I didn't do too well in my A-levels but turned down a place at the my first choice University studying physics (I planned to swap to astrophysics but the grades were easier for straight physics ;-). I got a place on year in industry scheme for a water company where they were doing a lot of programmable control systems and also replacing their telemetry system for monitoring and controlling all their sites remotely. After the end of that year they offered me a full-time job and the chance to study an electronics engineering degree on day release. I did three of the five years of that but basically realised I'd have no social life for two years to get a reasonable grade, plus I wasn't getting a lot of the work I wanted to do so went to Uni. full-time to study Computer Science. Since that was basically my special interest it didn't tax me overly since I'd already covered a lot of the material myself especially with the overlap from the electronics engineering.
I'm more interested in what I call the "Computer Systems Engineering" side of things - the hardware, operating systems, compilers and interpreters, other generic/infrastructure things that make a basic computer useful like databases. I wouldn't consider myself an expert in anything but more of a very strong generalist.
After Uni. I had a few programming jobs but was unlucky in that some projects I got to work on ended up either being canned when they were basically done or were things that nobody really wanted which in my mid/late 20s I found a bit frustrating. Due to that I ended up floating into more systems administration and systems design and managed services. For the last 10 years I've been a senior support engineer for a multi-national company that makes whizzy network attached storage systems amongst other things.
My maths experiences have been a bit more love/hate. Due to various issues I missed quite a lot of school and changed schools a fair amount which isn't really very good for your mathematical development. Plus, often you were often just expected to memorise things without understanding why they were the way they were. That's not something I find very easy! But I'd seen some books that suggested that maths as seen by mathematicians wasn't like that, and that they had reasons for everything, so I had some inkling that school maths isn't really maths and there was more to it than we were being sold at school.

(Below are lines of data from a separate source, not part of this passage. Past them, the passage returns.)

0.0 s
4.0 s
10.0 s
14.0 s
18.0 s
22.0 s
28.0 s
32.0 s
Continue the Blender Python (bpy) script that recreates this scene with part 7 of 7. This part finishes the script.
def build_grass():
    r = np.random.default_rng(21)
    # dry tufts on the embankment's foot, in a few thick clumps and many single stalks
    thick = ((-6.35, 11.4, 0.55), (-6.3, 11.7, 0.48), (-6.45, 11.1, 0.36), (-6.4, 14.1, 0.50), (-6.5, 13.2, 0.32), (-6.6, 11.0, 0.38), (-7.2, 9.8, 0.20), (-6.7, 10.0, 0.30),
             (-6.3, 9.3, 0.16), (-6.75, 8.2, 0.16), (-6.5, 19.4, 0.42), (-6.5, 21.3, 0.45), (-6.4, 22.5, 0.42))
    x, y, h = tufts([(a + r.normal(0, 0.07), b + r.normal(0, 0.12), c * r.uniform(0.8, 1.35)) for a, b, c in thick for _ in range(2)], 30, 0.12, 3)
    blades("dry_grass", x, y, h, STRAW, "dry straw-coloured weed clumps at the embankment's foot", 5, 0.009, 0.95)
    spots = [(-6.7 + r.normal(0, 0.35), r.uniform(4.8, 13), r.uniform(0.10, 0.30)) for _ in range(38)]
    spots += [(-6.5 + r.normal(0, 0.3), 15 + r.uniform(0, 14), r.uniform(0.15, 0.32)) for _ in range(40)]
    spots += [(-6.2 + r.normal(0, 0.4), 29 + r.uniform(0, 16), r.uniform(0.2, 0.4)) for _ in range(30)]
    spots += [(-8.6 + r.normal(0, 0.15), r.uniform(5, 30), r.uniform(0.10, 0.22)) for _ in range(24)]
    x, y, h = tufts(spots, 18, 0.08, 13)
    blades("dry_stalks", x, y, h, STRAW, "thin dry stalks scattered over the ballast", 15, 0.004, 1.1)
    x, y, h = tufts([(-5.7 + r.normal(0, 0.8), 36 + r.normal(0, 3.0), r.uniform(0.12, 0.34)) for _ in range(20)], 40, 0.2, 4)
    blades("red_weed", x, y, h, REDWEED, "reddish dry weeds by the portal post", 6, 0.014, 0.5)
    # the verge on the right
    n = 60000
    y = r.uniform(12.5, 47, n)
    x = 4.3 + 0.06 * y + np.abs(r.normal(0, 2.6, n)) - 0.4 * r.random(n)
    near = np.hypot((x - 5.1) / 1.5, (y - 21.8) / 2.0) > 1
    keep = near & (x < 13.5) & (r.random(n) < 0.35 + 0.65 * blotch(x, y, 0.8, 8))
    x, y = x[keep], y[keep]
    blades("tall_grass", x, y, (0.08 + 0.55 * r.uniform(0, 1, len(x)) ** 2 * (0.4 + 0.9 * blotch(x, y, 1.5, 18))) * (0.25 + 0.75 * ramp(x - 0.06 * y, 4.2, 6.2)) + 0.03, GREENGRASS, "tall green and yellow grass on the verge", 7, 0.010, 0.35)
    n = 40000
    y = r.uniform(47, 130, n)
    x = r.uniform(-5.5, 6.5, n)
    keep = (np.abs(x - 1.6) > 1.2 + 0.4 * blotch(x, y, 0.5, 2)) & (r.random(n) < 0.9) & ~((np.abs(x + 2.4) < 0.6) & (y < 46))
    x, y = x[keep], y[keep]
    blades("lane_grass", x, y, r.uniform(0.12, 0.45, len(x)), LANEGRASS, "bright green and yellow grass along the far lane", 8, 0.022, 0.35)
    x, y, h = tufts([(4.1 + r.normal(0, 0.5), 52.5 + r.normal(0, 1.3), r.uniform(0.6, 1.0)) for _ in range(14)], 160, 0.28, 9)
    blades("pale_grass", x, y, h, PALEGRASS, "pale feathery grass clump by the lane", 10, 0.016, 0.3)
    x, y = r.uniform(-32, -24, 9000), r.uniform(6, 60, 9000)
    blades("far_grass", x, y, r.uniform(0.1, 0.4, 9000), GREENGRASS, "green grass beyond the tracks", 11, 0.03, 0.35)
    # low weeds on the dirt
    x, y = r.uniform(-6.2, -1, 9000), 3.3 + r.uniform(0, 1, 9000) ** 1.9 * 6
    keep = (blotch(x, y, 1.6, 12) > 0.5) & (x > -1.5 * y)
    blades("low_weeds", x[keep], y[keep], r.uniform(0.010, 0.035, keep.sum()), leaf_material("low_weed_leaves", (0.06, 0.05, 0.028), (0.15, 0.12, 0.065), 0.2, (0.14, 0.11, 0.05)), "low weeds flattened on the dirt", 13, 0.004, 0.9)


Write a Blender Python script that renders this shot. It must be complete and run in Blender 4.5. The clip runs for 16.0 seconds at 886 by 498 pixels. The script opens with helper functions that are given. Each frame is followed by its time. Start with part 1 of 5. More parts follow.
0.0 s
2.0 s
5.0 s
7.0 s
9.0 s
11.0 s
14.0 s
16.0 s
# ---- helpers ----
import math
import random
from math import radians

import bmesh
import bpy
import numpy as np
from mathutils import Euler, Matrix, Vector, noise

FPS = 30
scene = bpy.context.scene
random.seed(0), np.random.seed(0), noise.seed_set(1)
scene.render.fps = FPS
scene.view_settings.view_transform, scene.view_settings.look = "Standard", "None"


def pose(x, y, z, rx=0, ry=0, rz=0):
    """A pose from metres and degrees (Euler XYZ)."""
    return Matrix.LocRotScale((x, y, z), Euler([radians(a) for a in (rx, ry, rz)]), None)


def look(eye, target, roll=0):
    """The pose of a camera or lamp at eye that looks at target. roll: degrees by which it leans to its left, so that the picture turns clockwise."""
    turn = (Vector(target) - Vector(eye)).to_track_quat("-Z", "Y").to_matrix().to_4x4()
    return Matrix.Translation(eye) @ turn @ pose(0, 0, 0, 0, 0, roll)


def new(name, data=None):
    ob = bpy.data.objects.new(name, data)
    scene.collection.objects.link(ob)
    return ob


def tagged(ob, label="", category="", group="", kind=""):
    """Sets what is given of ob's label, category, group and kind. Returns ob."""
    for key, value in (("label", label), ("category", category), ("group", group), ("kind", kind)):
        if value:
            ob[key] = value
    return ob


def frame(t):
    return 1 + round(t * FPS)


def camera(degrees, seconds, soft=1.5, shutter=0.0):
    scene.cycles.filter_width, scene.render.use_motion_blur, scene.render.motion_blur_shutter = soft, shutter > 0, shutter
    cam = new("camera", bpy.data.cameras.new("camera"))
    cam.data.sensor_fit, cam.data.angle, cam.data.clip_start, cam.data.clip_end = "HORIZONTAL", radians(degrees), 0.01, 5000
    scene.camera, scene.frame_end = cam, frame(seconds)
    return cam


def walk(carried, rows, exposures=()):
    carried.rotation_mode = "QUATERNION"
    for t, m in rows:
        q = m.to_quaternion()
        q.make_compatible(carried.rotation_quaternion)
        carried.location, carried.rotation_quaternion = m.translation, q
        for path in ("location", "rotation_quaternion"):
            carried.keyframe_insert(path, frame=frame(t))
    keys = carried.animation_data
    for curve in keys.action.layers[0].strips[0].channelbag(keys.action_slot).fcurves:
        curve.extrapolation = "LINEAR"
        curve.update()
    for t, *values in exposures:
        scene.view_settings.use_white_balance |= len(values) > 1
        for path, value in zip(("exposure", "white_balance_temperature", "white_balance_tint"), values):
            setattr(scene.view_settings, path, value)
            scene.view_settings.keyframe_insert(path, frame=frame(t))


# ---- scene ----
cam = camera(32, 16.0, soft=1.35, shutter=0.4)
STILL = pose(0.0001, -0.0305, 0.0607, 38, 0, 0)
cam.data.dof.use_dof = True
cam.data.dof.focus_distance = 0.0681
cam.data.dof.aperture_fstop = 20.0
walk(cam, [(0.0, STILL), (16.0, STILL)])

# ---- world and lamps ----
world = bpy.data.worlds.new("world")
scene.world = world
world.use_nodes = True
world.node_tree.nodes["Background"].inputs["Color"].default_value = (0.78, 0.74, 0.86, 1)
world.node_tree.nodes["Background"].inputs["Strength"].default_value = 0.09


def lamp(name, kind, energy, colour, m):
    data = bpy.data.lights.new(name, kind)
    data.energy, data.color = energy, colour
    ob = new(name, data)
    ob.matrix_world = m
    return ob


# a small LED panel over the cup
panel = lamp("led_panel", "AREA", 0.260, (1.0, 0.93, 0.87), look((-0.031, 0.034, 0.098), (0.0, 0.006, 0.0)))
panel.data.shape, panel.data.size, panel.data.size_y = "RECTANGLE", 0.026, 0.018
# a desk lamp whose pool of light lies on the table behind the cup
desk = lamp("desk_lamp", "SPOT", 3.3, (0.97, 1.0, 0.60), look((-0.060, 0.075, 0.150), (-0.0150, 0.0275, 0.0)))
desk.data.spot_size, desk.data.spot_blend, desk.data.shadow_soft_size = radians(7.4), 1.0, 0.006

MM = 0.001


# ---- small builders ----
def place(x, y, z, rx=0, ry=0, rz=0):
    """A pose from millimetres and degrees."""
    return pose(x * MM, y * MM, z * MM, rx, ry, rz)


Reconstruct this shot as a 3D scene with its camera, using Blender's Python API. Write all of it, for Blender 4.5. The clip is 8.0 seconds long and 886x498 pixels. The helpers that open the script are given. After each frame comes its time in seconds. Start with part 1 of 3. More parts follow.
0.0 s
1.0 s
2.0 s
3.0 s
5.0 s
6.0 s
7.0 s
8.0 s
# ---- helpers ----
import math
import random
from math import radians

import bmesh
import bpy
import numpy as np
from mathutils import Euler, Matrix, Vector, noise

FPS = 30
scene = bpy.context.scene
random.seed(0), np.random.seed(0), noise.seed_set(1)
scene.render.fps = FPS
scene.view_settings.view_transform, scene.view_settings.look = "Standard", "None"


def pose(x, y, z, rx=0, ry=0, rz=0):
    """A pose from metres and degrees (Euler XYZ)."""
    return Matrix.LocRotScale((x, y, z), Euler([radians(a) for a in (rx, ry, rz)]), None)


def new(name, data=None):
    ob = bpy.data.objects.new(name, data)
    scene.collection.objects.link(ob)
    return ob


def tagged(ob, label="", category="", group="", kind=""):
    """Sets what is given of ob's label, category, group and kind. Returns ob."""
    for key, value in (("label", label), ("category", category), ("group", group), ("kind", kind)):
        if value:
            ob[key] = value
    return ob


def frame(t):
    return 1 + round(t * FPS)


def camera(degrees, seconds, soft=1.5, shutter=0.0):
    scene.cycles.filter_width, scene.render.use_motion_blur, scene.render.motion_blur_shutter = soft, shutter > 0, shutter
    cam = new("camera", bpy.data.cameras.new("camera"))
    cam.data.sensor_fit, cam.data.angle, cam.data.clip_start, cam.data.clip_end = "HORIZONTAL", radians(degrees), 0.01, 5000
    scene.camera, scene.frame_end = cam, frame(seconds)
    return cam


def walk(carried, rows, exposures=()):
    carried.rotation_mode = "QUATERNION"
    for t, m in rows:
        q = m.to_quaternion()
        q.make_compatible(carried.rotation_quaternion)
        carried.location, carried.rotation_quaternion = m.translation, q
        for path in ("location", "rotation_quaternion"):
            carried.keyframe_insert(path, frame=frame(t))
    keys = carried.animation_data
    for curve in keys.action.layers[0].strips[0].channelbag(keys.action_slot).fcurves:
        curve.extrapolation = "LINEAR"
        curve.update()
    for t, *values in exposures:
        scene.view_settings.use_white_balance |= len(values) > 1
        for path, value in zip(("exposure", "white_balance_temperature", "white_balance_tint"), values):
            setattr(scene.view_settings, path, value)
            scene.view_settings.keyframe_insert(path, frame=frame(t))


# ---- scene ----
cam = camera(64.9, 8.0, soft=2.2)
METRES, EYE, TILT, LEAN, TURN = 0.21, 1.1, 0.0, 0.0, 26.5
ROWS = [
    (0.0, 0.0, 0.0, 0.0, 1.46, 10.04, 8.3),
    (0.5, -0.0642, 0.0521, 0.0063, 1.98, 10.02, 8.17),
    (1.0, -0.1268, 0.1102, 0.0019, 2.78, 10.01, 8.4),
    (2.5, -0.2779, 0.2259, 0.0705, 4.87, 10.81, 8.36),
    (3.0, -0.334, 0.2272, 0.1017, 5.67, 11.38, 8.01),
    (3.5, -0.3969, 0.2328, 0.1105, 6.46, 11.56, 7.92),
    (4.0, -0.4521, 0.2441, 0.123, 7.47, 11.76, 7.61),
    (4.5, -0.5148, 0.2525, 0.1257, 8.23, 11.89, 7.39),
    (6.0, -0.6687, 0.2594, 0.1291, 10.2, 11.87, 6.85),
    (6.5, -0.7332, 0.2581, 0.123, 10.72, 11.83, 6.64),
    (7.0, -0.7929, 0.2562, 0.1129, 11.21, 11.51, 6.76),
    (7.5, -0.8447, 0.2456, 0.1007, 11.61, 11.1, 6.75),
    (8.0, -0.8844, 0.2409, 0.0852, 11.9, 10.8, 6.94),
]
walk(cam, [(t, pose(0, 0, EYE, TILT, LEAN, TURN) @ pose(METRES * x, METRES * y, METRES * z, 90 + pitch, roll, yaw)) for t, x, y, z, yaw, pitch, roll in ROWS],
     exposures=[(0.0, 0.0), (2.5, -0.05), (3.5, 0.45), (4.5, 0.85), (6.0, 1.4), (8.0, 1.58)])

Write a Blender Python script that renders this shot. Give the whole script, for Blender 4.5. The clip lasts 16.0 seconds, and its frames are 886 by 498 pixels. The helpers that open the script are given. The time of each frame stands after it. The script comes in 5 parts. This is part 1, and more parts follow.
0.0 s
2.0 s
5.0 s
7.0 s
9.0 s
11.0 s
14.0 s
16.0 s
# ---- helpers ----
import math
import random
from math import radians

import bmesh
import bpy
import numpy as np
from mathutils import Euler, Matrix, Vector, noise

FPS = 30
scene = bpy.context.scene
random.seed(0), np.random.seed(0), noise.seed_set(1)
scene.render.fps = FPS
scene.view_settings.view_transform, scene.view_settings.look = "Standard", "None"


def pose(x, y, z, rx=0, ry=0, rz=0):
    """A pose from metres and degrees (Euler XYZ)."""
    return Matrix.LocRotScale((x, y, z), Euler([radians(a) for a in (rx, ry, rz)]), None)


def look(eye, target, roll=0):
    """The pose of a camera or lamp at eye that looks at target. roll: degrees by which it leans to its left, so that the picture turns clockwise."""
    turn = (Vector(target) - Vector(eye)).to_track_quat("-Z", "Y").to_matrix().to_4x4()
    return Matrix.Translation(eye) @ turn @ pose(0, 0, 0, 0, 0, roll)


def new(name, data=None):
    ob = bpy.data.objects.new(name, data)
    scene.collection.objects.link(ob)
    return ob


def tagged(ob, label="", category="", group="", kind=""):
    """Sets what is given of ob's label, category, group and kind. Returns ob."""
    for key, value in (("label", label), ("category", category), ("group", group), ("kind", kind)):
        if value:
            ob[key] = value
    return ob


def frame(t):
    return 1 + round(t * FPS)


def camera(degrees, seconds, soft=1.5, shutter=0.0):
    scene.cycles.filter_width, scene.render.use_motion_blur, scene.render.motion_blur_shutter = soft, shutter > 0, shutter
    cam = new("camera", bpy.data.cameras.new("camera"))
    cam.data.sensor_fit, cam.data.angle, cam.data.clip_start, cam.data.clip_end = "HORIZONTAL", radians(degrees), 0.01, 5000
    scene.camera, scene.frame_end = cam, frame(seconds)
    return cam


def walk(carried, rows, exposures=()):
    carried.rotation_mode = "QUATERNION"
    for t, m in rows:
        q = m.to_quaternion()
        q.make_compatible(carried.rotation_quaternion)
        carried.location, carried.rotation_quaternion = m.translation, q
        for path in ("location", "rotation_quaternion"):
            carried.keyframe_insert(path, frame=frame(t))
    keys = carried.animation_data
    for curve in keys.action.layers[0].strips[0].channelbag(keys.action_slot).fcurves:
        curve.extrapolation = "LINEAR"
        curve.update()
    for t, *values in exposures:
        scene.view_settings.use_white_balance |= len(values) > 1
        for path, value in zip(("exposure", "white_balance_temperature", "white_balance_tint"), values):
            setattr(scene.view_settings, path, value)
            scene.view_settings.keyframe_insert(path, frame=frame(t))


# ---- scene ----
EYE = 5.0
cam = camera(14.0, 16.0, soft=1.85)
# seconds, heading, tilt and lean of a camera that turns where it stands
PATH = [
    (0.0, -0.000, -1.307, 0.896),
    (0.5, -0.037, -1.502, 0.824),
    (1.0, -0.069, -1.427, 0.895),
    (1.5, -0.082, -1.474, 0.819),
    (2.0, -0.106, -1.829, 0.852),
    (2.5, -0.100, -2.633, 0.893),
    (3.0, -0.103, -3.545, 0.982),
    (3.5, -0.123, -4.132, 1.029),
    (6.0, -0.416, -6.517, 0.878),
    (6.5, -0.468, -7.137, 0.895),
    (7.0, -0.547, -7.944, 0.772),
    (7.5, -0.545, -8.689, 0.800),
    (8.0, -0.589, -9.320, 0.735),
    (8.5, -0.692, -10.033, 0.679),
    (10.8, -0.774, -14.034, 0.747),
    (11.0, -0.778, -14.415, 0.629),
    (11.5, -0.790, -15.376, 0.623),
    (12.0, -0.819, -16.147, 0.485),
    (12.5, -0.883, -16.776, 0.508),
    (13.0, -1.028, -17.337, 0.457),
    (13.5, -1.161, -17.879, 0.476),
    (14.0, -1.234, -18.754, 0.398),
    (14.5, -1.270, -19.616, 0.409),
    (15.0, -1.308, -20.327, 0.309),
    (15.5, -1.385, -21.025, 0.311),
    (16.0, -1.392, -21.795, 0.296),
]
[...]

I ended up doing quite a lot maths for the electronics engineering and computer science and for comp. sci. the more mathematical courses I took ended being some of my strongest courses. I did an unusual 'O' and 'A'-level programme called "SMP" that was a bit of an offshoot of the whole "New Math" thing in the UK and a lot of its more abstract maths wasn't popular with parents etc. It turns out though it is really useful for the discrete maths used in Computer Science so it worked out well for me.
For the past 10 years or so I've been slowly going back and filling in my maths knowledge gaps and understanding and I find it really enjoyable and relaxing - as long as I don't over do it!
Now the thing I'm really interesting in is ways of presenting maths to adults which try and avoid the worst of school maths experience and maybe give people who are interested in giving it a second go a better and more positive experience.
Chess I'd be sort of interested in but I don't really have anyone to play.
Windscale said:I wouldn't consider myself an expert in anything but more of a very strong generalist.
That sounds very much like me. I was fortunate in my last job that, for most of my time there, I was very much the multi-role trouble shooter rather than a specialist. During my time there I did; electronics and hardware assembly, CNC tool programming and machine commissioning and maintenance, circuit design, CAD for physical components, technical writing and proofreading, and a little programming. I could never have completely replaced any of the other members of the team, but my ability to jump in and take a bit of workload from almost anybody was appreciated in a way that I never experienced anywhere else.
The downside, which eventually led to the loss of the job, was my inability to prioritise and to handle conflict between managers and colleagues who all wanted something from me, each expecting their task to be the most important. This led to far too much task-switching and becoming involved in disputes between other people. The final nail in the coffin was a particularly bad new department manager who seemed to relish bun-fights between different team members (it wasn't just me; several other long-standing and extremely loyal members of staff considered leaving because he was so obnoxious and manipulative.)